===== Recorded data =====

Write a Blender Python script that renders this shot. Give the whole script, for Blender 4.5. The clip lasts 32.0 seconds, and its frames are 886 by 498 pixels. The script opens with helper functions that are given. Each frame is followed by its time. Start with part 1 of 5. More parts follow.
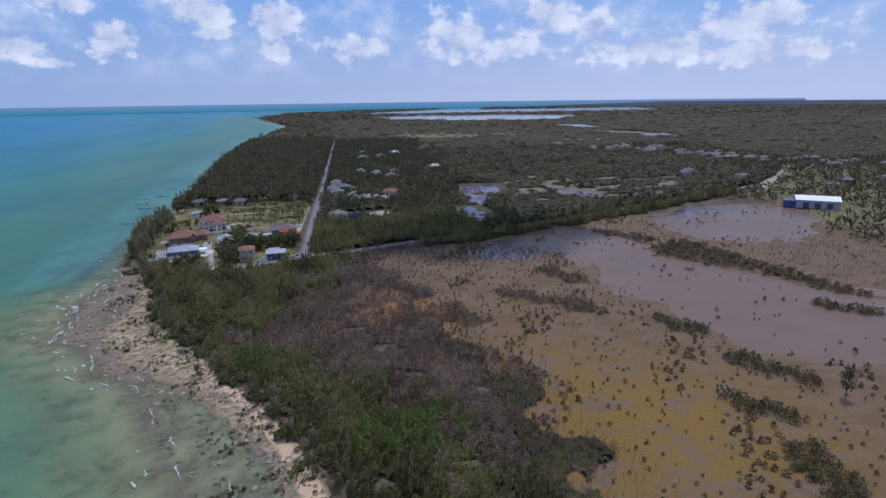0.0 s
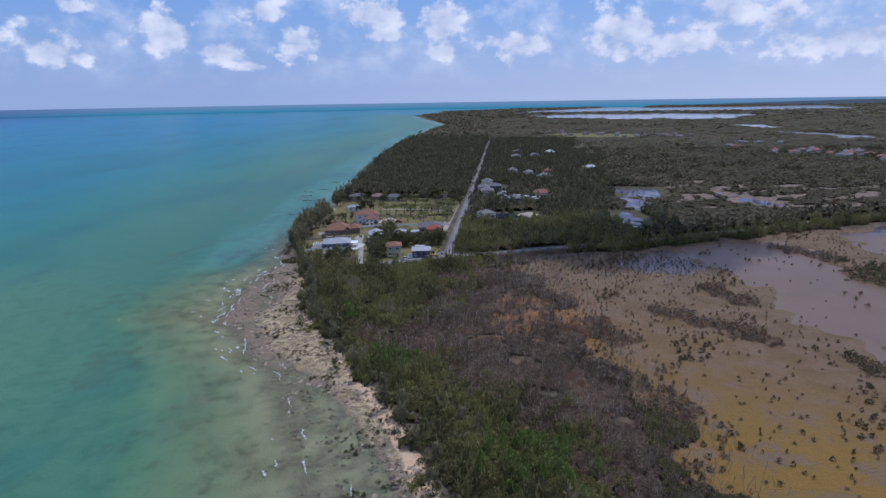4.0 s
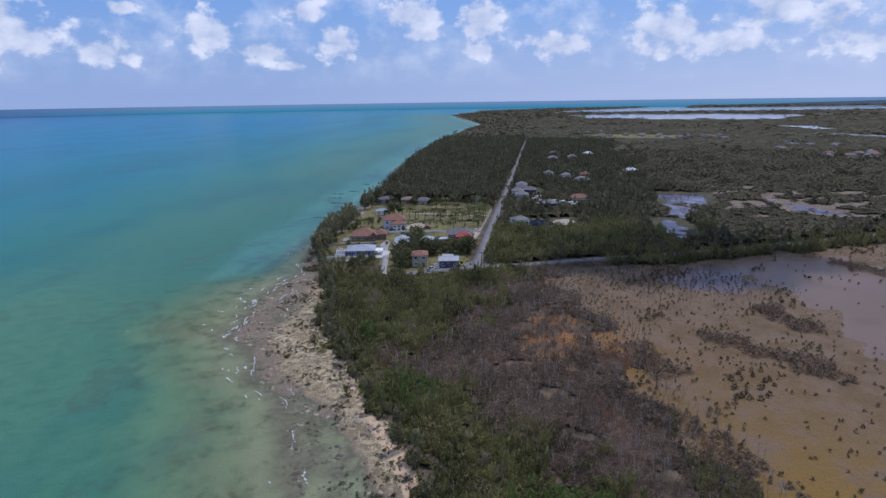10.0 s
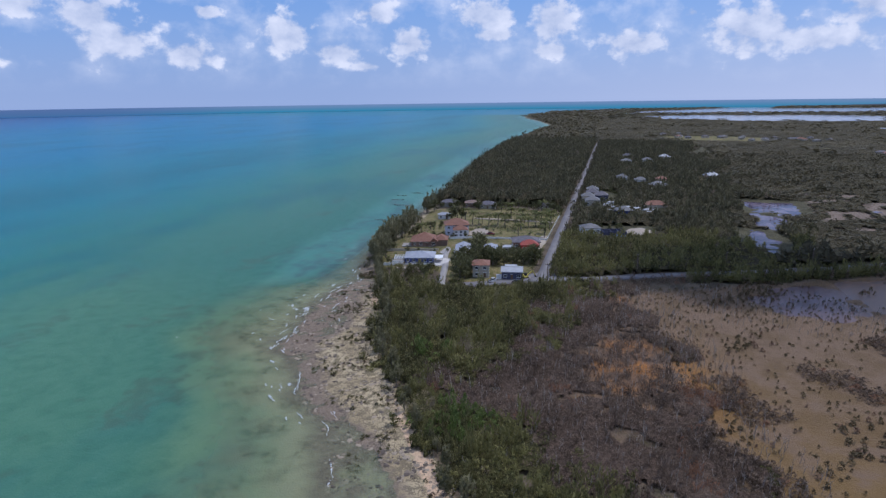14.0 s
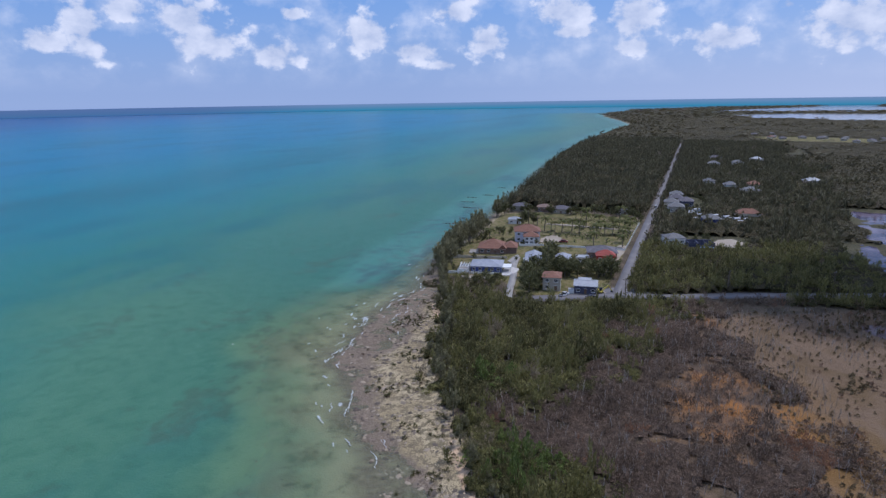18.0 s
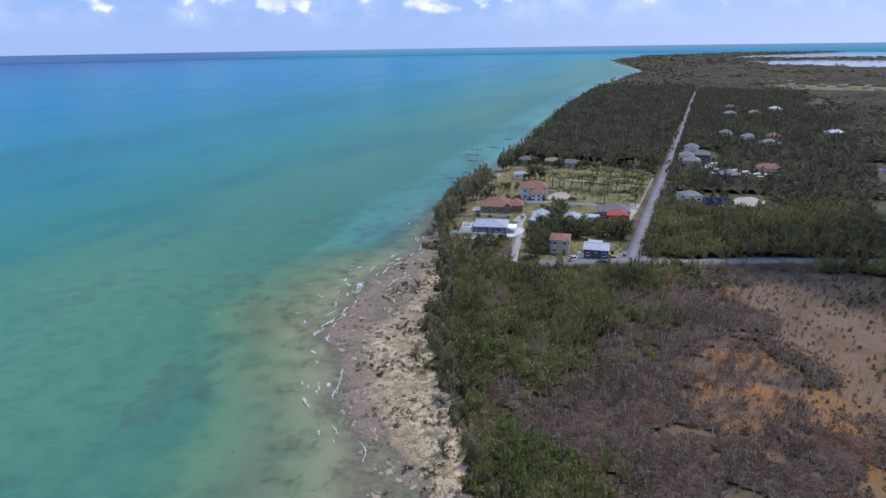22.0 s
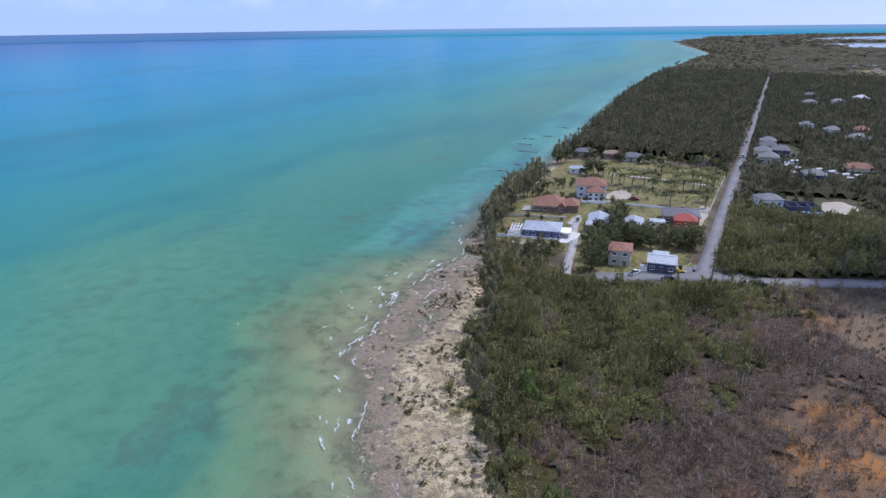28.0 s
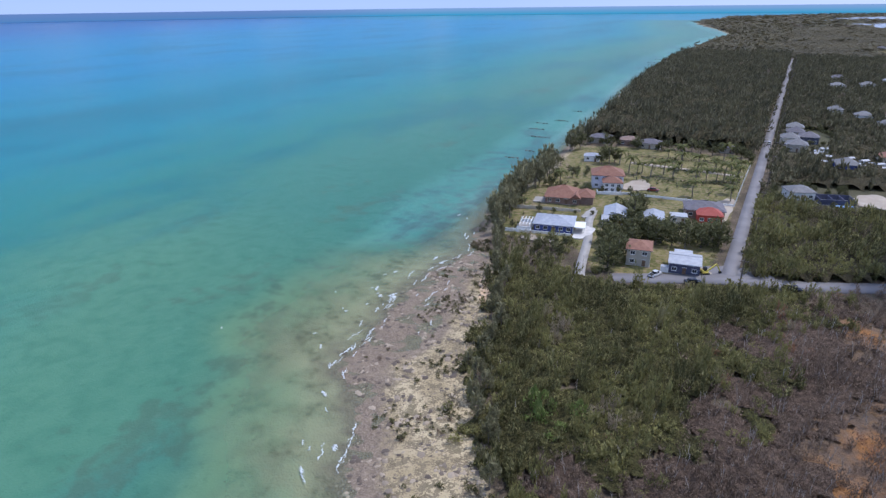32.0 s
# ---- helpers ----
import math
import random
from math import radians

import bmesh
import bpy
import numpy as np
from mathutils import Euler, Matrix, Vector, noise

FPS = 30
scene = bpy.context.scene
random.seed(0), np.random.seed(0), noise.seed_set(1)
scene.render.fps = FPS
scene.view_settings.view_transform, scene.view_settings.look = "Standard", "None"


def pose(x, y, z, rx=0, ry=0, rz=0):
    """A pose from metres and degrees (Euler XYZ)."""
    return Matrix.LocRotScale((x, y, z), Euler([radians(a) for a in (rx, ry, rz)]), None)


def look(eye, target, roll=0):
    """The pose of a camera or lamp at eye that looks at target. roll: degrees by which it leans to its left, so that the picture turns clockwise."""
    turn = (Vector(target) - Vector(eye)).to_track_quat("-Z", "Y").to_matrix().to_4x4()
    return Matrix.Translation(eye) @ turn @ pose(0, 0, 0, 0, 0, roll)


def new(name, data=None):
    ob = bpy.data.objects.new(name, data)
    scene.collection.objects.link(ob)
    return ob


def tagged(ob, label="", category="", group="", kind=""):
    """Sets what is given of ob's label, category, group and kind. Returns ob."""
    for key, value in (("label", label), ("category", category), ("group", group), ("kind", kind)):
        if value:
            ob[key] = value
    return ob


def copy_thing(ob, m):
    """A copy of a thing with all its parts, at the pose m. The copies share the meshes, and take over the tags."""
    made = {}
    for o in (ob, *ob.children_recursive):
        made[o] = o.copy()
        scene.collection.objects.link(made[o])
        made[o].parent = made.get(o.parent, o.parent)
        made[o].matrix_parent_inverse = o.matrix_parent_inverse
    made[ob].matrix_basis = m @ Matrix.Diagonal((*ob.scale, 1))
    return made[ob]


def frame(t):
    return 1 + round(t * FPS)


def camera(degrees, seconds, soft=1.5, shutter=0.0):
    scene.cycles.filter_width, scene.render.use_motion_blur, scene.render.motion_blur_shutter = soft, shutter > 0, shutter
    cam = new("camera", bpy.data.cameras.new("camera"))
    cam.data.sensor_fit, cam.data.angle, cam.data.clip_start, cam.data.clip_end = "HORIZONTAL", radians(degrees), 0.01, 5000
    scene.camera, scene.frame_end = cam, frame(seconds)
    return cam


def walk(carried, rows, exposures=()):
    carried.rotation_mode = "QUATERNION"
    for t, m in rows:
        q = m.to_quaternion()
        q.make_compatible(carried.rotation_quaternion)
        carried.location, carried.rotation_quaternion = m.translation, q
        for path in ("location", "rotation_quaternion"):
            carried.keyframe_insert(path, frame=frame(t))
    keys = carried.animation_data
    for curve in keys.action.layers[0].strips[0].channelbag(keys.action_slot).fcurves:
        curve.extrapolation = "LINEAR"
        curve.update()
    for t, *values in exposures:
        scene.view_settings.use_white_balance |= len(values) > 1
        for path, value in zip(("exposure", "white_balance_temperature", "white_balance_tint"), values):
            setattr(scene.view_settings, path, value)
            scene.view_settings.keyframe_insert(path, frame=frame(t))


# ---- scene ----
cam = camera(73.05, 32.0, soft=1.4)

# seconds, eye x y z, yaw (to the left of +y), pitch, lean
PATH = [
    (0, 25.57, -306.88, 76.99, -8.70, -14.16, -0.73),
    (0.5, 25.79, -305.57, 76.98, -6.41, -14.15, -0.77),
    (1, 26.03, -304.30, 76.95, -4.13, -14.16, -0.75),
    (1.5, 26.38, -303.06, 76.95, 0.34, -14.12, -0.74),
    (2, 26.84, -301.84, 76.93, 2.62, -14.07, -0.77),
    (2.5, 27.33, -300.70, 76.91, 3.89, -14.13, -0.82),
    (3, 27.73, -299.60, 76.90, 4.86, -14.12, -0.86),
    (3.5, 28.05, -298.39, 76.88, 5.56, -14.13, -0.89),
    (5.5, 28.92, -293.02, 76.58, 6.65, -14.03, -0.90),
    (6, 28.94, -291.65, 76.48, 6.75, -14.08, -0.88),
    (6.5, 28.94, -290.22, 76.60, 6.80, -14.11, -0.87),
    (7, 28.91, -288.69, 76.75, 6.87, -14.06, -0.87),
    (7.5, 28.90, -287.15, 76.85, 6.99, -14.10, -0.87),
    (8, 28.93, -285.67, 76.88, 7.33, -14.12, -0.85),
    (8.5, 28.98, -284.20, 76.92, 7.82, -14.13, -0.81),
    (9, 29.08, -282.62, 77.01, 8.35, -14.02, -0.80),
    (9.5, 29.18, -280.77, 77.25, 8.81, -14.09, -0.83),
    (10, 29.10, -278.73, 77.32, 9.46, -14.12, -0.84),
    (10.5, 28.77, -276.37, 77.29, 10.03, -14.11, -0.81),
    (11, 28.50, -274.01, 77.18, 10.76, -14.13, -0.79),
    (11.5, 28.36, -271.72, 77.01, 11.29, -14.05, -0.80),
    (12, 28.23, -269.53, 76.83, 11.65, -14.07, -0.82),
    (12.5, 28.06, -267.43, 76.68, 12.04, -14.02, -0.83),
    (13, 27.80, -265.37, 76.66, 13.21, -14.03, -0.84),
    (13.5, 27.52, -263.43, 76.87, 14.44, -14.06, -0.83),
    (14, 27.24, -261.60, 77.08, 15.90, -14.03, -0.79),
    (14.5, 26.95, -259.82, 77.31, 17.35, -14.07, -0.81),
    (15, 26.61, -258.06, 77.50, 18.74, -14.07, -0.87),
    (15.5, 26.32, -256.23, 77.60, 20.16, -14.02, -0.93),
    (17.5, 24.91, -248.38, 77.71, 22.48, -13.96, -0.94),
    (18, 24.40, -246.37, 77.71, 22.97, -14.09, -0.93),
    (18.5, 24.00, -244.32, 77.72, 23.22, -13.96, -0.96),
    (19, 23.49, -242.23, 77.72, 23.34, -14.05, -1.00),
    (19.5, 23.04, -240.17, 77.62, 23.40, -14.05, -1.08),
    (20, 22.48, -238.12, 77.55, 23.48, -14.14, -1.11),
    (20.5, 21.74, -236.14, 77.50, 23.50, -14.81, -1.06),
    (21, 20.93, -234.11, 77.50, 23.50, -16.31, -0.99),
    (21.5, 20.21, -232.06, 77.56, 23.52, -17.65, -0.94),
    (22, 19.50, -230.14, 77.57, 23.57, -18.90, -0.90),
    (22.5, 18.90, -228.41, 77.60, 23.60, -19.99, -0.89),
    (23, 18.34, -226.68, 77.69, 23.65, -20.43, -0.91),
    (23.5, 17.66, -224.99, 77.90, 23.66, -20.55, -0.84),
    (24, 17.02, -223.35, 78.16, 23.65, -20.64, -0.75),
    (24.5, 16.37, -221.78, 78.49, 23.77, -20.68, -0.67),
    (25, 15.64, -220.17, 78.75, 25.92, -20.64, -0.55),
    (25.5, 14.90, -218.32, 78.95, 26.41, -20.74, -0.47),
    (27.5, 12.50, -210.82, 78.74, 28.23, -20.68, -0.61),
    (28, 11.77, -208.96, 78.64, 28.59, -20.56, -0.76),
    (28.5, 10.82, -207.08, 78.82, 28.77, -20.71, -0.63),
    (29, 9.97, -205.21, 79.00, 28.97, -20.77, -0.44),
    (29.5, 9.29, -203.30, 79.14, 29.22, -20.82, -0.36),
    (30, 8.70, -201.42, 79.16, 29.40, -20.78, -0.34),
    (30.5, 8.07, -199.57, 79.05, 29.50, -20.83, -0.36),
    (31, 7.37, -197.74, 78.77, 29.53, -20.99, -0.39),
    (31.5, 6.75, -195.84, 78.31, 29.61, -21.29, -0.60),
    (32, 6.32, -193.89, 77.66, 29.76, -22.28, -0.70),
]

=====

Every line from the start of the listing above through the line with "from math import radians" should be repeated exactly; skip the pictures and add nothing else.

Write a Blender Python script that renders this shot. Give the whole script, for Blender 4.5. The clip lasts 32.0 seconds, and its frames are 886 by 498 pixels. The script opens with helper functions that are given. Each frame is followed by its time. Start with part 1 of 5. More parts follow.
0.0 s
4.0 s
10.0 s
14.0 s
18.0 s
22.0 s
28.0 s
32.0 s
# ---- helpers ----
import math
import random
from math import radians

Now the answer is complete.